#### Recorded data ####

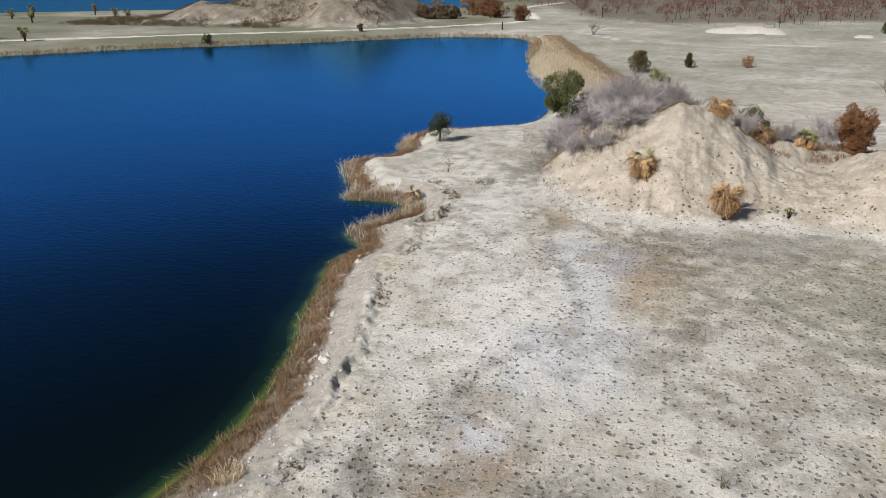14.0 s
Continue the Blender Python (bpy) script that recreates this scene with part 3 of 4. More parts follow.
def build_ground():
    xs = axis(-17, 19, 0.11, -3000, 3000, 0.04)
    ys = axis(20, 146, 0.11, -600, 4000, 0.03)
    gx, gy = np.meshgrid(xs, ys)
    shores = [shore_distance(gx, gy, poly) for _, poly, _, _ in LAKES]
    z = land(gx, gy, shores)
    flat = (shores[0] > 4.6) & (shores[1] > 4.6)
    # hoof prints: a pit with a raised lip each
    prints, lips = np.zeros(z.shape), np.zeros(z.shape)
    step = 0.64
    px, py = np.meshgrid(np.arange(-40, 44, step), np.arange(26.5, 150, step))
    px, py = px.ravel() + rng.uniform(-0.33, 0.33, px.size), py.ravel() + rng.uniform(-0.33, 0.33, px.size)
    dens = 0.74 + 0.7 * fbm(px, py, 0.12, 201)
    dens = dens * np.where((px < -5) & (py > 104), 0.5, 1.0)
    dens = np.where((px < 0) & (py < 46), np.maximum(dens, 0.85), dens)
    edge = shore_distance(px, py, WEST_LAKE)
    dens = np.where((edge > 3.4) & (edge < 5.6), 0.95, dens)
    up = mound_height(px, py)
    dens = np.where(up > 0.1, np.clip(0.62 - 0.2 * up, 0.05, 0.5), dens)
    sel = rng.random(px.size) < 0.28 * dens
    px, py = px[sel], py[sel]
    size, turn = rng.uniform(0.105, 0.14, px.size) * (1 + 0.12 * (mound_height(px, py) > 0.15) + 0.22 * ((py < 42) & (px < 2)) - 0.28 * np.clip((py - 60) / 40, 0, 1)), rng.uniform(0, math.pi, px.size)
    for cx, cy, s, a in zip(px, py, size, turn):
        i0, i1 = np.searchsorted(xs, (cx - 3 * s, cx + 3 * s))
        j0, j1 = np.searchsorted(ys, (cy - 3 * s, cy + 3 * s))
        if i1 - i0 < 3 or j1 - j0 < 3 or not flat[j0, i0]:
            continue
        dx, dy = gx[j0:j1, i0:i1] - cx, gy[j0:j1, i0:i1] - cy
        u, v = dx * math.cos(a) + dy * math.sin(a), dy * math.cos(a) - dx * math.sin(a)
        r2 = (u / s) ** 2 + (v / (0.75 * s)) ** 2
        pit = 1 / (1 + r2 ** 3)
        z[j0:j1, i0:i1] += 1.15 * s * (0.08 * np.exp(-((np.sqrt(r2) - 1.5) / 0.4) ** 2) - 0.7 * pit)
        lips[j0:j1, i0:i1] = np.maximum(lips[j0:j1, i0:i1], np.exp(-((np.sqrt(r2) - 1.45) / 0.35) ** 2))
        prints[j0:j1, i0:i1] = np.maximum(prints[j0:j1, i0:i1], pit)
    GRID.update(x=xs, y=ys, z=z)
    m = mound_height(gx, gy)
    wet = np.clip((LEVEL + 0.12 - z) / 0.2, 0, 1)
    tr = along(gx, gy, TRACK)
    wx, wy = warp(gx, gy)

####

Pull out all lines from the listing that contain the string "with".

__Answer to this problem__:
Continue the Blender Python (bpy) script that recreates this scene with part 3 of 4. More parts follow.
    # hoof prints: a pit with a raised lip each